Note to self: never tell the Universe you’re bored.

I slept through the downpour last night, lightening bursts and all. We woke up this morning to the news that 22” of rain had fallen in the Clear Creek area over the last 24 hours, with more coming. The flood has arrived. Our picnic area is completely underwater and the leisurely but powerful flow of the Kemah channel has quickened its pace. Watching a piece of wood swirling by, I’d say the current was about 8 knots, maybe more. The water was swirling and crashing at the end of the now completely submerged wooden dock and was so much higher up the berm David and I decided nothing would do but get to shore to move the cars to higher ground. They are old and creaky, but they’re all we’ve got!

Yesterday David brought the dinghy to the boat; no particular reason except we are trying to get out of that storage unit at the end of this month and the water level made it easier to get it to the boat. Turns out to have been a very fortuitous decision, as dinghy is the only way to reach shore today.
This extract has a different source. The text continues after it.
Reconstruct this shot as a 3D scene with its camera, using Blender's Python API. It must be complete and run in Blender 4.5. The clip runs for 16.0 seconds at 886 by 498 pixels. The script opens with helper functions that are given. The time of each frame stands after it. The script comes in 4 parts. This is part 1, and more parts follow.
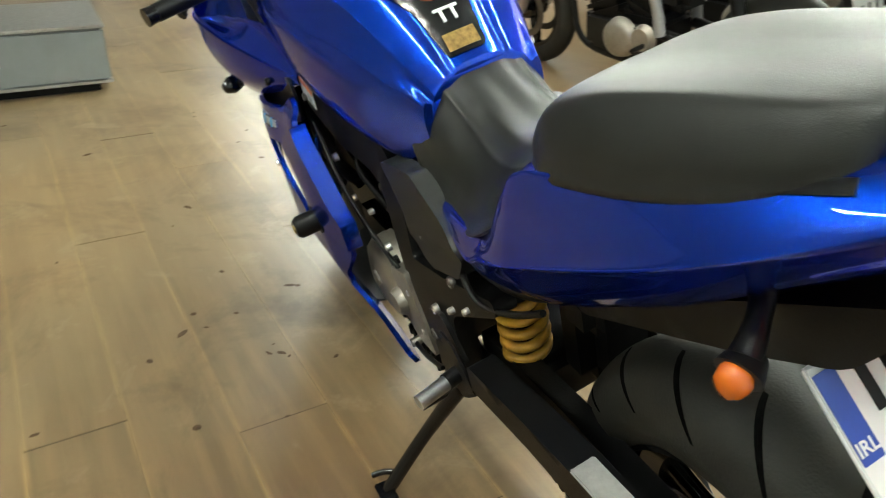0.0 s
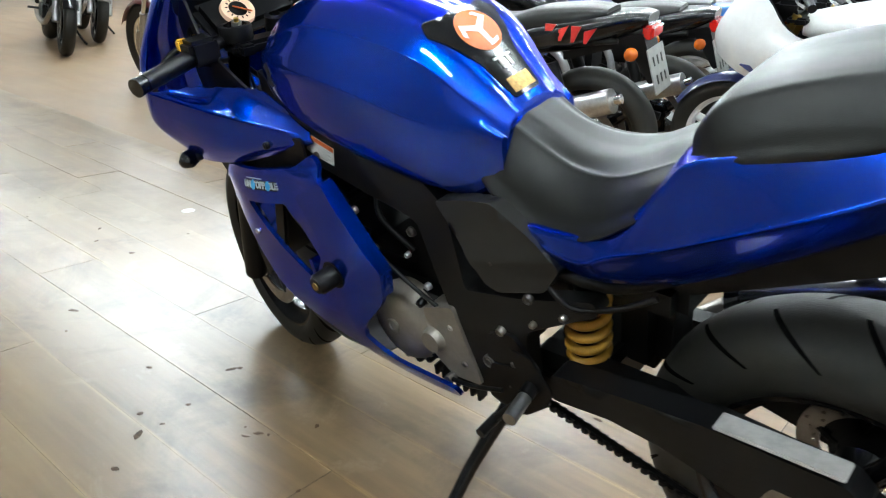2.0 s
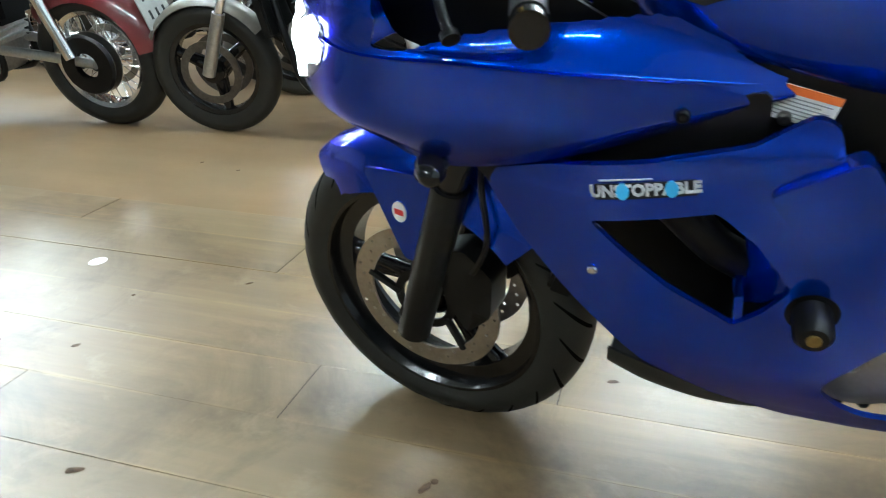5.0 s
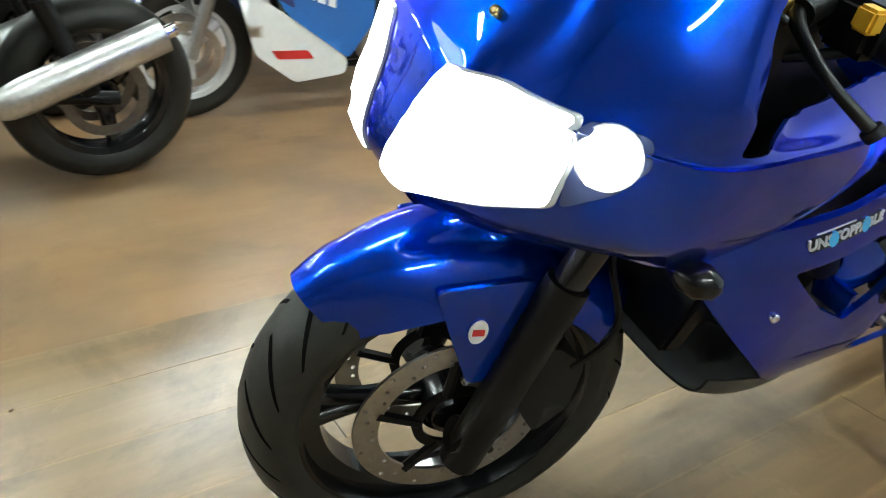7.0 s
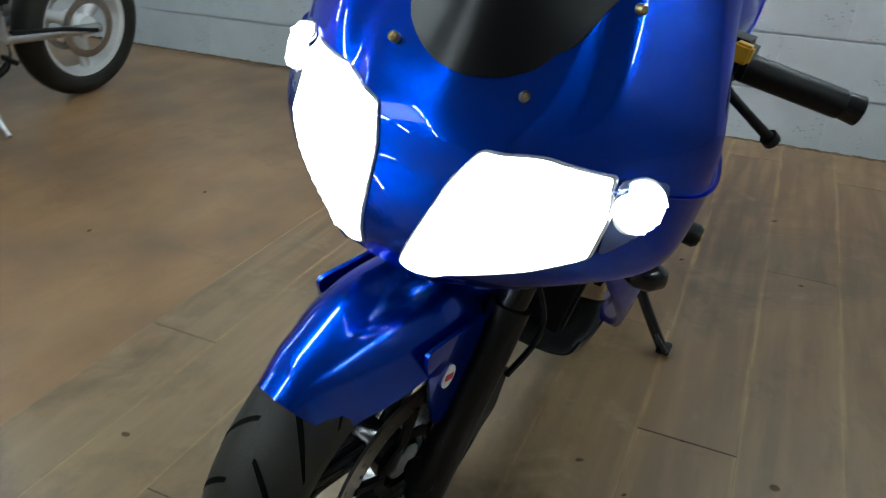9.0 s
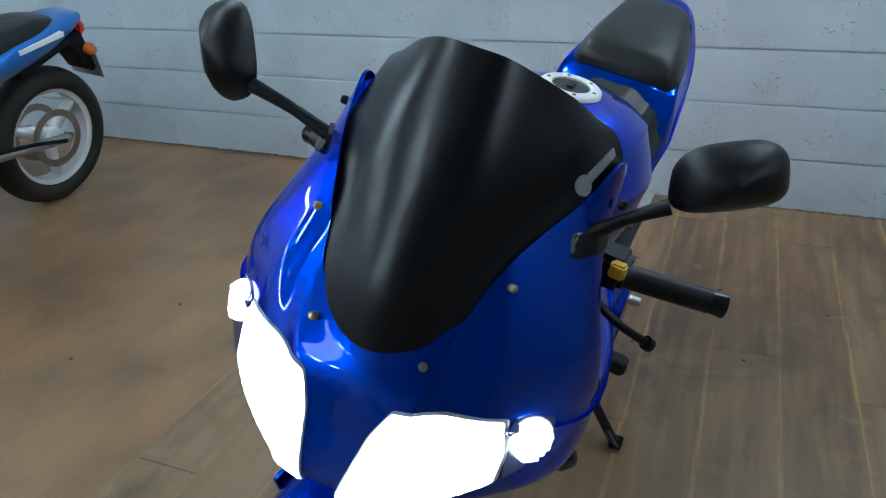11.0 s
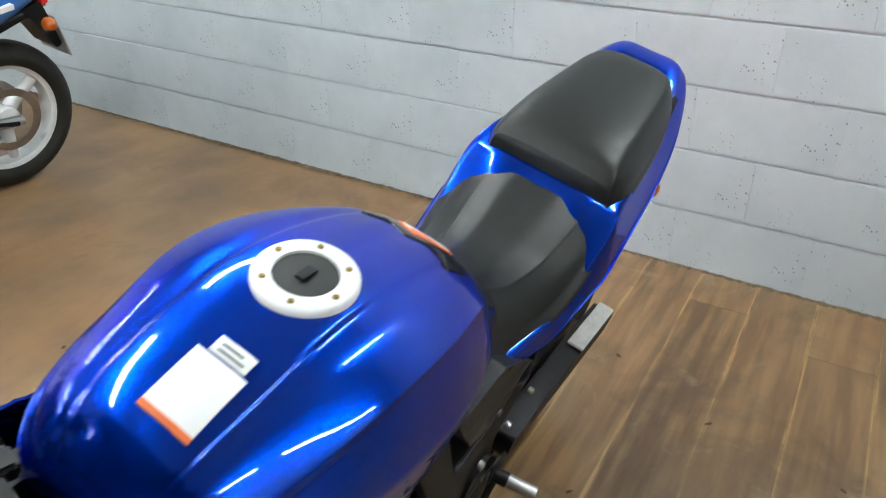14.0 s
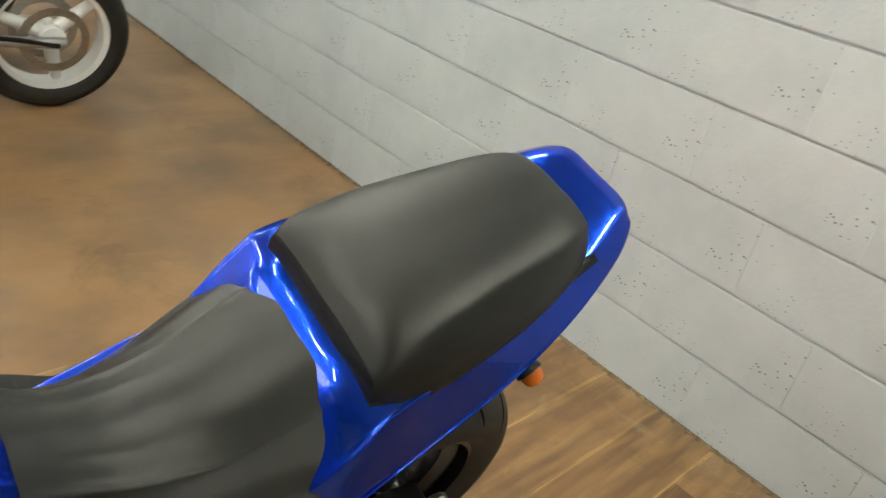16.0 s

We suited up in our foulie tops (Helly Hansen brand is great, proved by the deluge this morning) and Tevas, and David found the oars and oar locks. Then he bailed her out, in we got, and off we went to shore. It was like any of 1,000 other dinghy rides I’ve had, easy-peasy (of course I wasn't rowing!). Until we got to the edge of the marina and discovered that wading through 2 feet of water was the only way to reach shore (the whole marina is ringed with floating docks). So wade we did, then slogged through the most recent downpour, squished into the drivers’ seats, and took ourselves to higher ground. Here’s hoping it’s high enough to preserve our vehicles.

It rained like stink the whole walk back, so by the time we reached Raven we looked like a couple of drowned rats (dry under my foulie top). Stripped off, dried, back in dry clothes, and with a cup of hot coffee nearby, I am feeling better.

So we are okay for the moment. Depends on the vagaries of Harvey. Right now it is just sitting here flooding us. We do have Plan B, but that will happen only if we see the top of our pilings (the water level has risen about 6 feet so far). Meanwhile...waiting.